▶ Aim of the task
Reproduce all the material exactly, minus any pictures it holds.

▶ Data provided
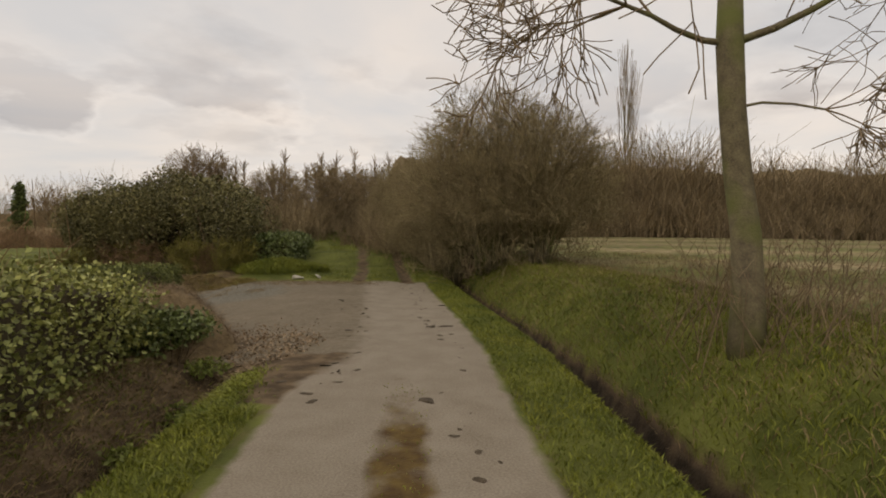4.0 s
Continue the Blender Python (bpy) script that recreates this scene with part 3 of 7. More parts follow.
def twiggy_dome(x, y, tall, wide, seed, label, name="hazel", stems=30, group="", girth=0.034, twig="twig", thin=0.0055, fill=900, shell=0):
    """A clump of arching stems under a dense rounded head of fine twigs."""
    rng = np.random.default_rng(seed)
    base = np.array((x, y, on_ground(x, y, -0.1)))
    tree = thing(name, Matrix(), label, "tree", group)
    fine = []
    for k in range(stems):
        a = 2 * math.pi * (k + rng.uniform(0, 0.8)) / stems
        e = rng.uniform(0.12, 1.45)
        out = np.array((math.cos(a), math.sin(a), 0))
        foot = base + out * rng.uniform(0.05, 0.16 * wide)
        tip = base + out * wide * math.cos(e) * rng.uniform(0.8, 1.05) + np.array((0, 0, tall * (0.30 + 0.70 * math.sin(e)) * rng.uniform(0.86, 1.04) * (0.9 if shell else 1.0)))
        knee = foot + out * 0.18 * wide * math.cos(e) + np.array((0, 0, (tip[2] - foot[2]) * 0.62))
        s = np.linspace(0, 1, 8)[:, None]
        line = (1 - s) ** 2 * foot + 2 * s * (1 - s) * knee + s**2 * tip + rng.normal(0, 0.05, (8, 3)) * s
        g = girth * rng.uniform(0.5, 1.1)
        rad = g * (1 - 0.85 * np.linspace(0, 1, 8))
        part("stem", Shape().tube([tuple(p) for p in line], [max(thin, r) for r in rad], 5), "bark", tree, smooth=True)
        for i in range(2, 8):
            d0 = line[i] - line[i - 1]
            d0 /= np.linalg.norm(d0)
            for _ in range(6):
                d = d0 * 0.9 + rng.normal(0, 0.5, 3) + np.array((0, 0, 0.15)) + out * 0.2
                d /= np.linalg.norm(d)
                ln = tall * rng.uniform(0.10, 0.20) * (0.55 if shell and i > 5 else 1.0)
                q = line[i] + d * ln * 0.5
                r = q + (d + rng.normal(0, 0.25, 3)) * ln * 0.5
                fine += [(*line[i], *q, thin * 1.5, thin * 1.1), (*q, *r, thin * 1.1, thin * 0.7)]
                for _ in range(4):
                    o = q + (r - q) * rng.uniform(-0.6, 1)
                    fine.append((*o, *(o + (d + rng.normal(0, 0.6, 3)) * ln * 0.4), thin, thin * 0.6))
    # low brushwood inside the clump
    a, e = rng.uniform(0, 6.283, fill), np.sqrt(rng.random(fill)) * wide * 0.85
    p = base + np.stack([np.cos(a) * e, np.sin(a) * e, tall * 0.45 * rng.random(fill)], 1)
    q = p + rng.normal(0, 0.28, (fill, 3)) + np.array((0, 0, 0.3))
    low = np.concatenate([p, q, np.full((fill, 1), thin * 1.3), np.full((fill, 1), thin * 0.7)], 1)
    # close twigs that round off the head
    if shell:
        a, e = rng.uniform(0, 6.283, shell), np.arcsin(rng.uniform(-0.1, 0.99, shell))
        rad = rng.uniform(0.62, 1.0, shell)[:, None]
        out = np.stack([np.cos(a) * np.cos(e), np.sin(a) * np.cos(e), np.sin(e)], 1)
        p = base + np.array((0, 0, 0.33 * tall)) + out * rad * np.array((wide * 1.02, wide * 1.02, 0.64 * tall))
        q = p + out * 0.16 + rng.normal(0, 0.12, (shell, 3)) + np.array((0, 0, 0.08))
        low = np.concatenate([low, np.concatenate([p, q, np.full((shell, 1), thin), np.full((shell, 1), thin * 0.6)], 1)])
        for _ in range(2):
            o = p + (q - p) * rng.random((shell, 1))
            low = np.concatenate([low, np.concatenate([o, o + out * 0.1 + rng.normal(0, 0.11, (shell, 3)), np.full((shell, 1), thin * 0.8), np.full((shell, 1), thin * 0.5)], 1)])
    tagged(part("crown", stick_mesh("crown", np.concatenate([np.array(fine), low]), twig, 3), None, tree, "dense fine bare twigs"), kind="stuff")
    return tree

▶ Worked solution
4.0 s
Continue the Blender Python (bpy) script that recreates this scene with part 3 of 7. More parts follow.
def twiggy_dome(x, y, tall, wide, seed, label, name="hazel", stems=30, group="", girth=0.034, twig="twig", thin=0.0055, fill=900, shell=0):
    """A clump of arching stems under a dense rounded head of fine twigs."""
    rng = np.random.default_rng(seed)
    base = np.array((x, y, on_ground(x, y, -0.1)))
    tree = thing(name, Matrix(), label, "tree", group)
    fine = []
    for k in range(stems):
        a = 2 * math.pi * (k + rng.uniform(0, 0.8)) / stems
        e = rng.uniform(0.12, 1.45)
        out = np.array((math.cos(a), math.sin(a), 0))
        foot = base + out * rng.uniform(0.05, 0.16 * wide)
        tip = base + out * wide * math.cos(e) * rng.uniform(0.8, 1.05) + np.array((0, 0, tall * (0.30 + 0.70 * math.sin(e)) * rng.uniform(0.86, 1.04) * (0.9 if shell else 1.0)))
        knee = foot + out * 0.18 * wide * math.cos(e) + np.array((0, 0, (tip[2] - foot[2]) * 0.62))
        s = np.linspace(0, 1, 8)[:, None]
        line = (1 - s) ** 2 * foot + 2 * s * (1 - s) * knee + s**2 * tip + rng.normal(0, 0.05, (8, 3)) * s
        g = girth * rng.uniform(0.5, 1.1)
        rad = g * (1 - 0.85 * np.linspace(0, 1, 8))
        part("stem", Shape().tube([tuple(p) for p in line], [max(thin, r) for r in rad], 5), "bark", tree, smooth=True)
        for i in range(2, 8):
            d0 = line[i] - line[i - 1]
            d0 /= np.linalg.norm(d0)
            for _ in range(6):
                d = d0 * 0.9 + rng.normal(0, 0.5, 3) + np.array((0, 0, 0.15)) + out * 0.2
                d /= np.linalg.norm(d)
                ln = tall * rng.uniform(0.10, 0.20) * (0.55 if shell and i > 5 else 1.0)
                q = line[i] + d * ln * 0.5
                r = q + (d + rng.normal(0, 0.25, 3)) * ln * 0.5
                fine += [(*line[i], *q, thin * 1.5, thin * 1.1), (*q, *r, thin * 1.1, thin * 0.7)]
                for _ in range(4):
                    o = q + (r - q) * rng.uniform(-0.6, 1)
                    fine.append((*o, *(o + (d + rng.normal(0, 0.6, 3)) * ln * 0.4), thin, thin * 0.6))
    # low brushwood inside the clump
    a, e = rng.uniform(0, 6.283, fill), np.sqrt(rng.random(fill)) * wide * 0.85
    p = base + np.stack([np.cos(a) * e, np.sin(a) * e, tall * 0.45 * rng.random(fill)], 1)
    q = p + rng.normal(0, 0.28, (fill, 3)) + np.array((0, 0, 0.3))
    low = np.concatenate([p, q, np.full((fill, 1), thin * 1.3), np.full((fill, 1), thin * 0.7)], 1)
    # close twigs that round off the head
    if shell:
        a, e = rng.uniform(0, 6.283, shell), np.arcsin(rng.uniform(-0.1, 0.99, shell))
        rad = rng.uniform(0.62, 1.0, shell)[:, None]
        out = np.stack([np.cos(a) * np.cos(e), np.sin(a) * np.cos(e), np.sin(e)], 1)
        p = base + np.array((0, 0, 0.33 * tall)) + out * rad * np.array((wide * 1.02, wide * 1.02, 0.64 * tall))
        q = p + out * 0.16 + rng.normal(0, 0.12, (shell, 3)) + np.array((0, 0, 0.08))
        low = np.concatenate([low, np.concatenate([p, q, np.full((shell, 1), thin), np.full((shell, 1), thin * 0.6)], 1)])
        for _ in range(2):
            o = p + (q - p) * rng.random((shell, 1))
            low = np.concatenate([low, np.concatenate([o, o + out * 0.1 + rng.normal(0, 0.11, (shell, 3)), np.full((shell, 1), thin * 0.8), np.full((shell, 1), thin * 0.5)], 1)])
    tagged(part("crown", stick_mesh("crown", np.concatenate([np.array(fine), low]), twig, 3), None, tree, "dense fine bare twigs"), kind="stuff")
    return tree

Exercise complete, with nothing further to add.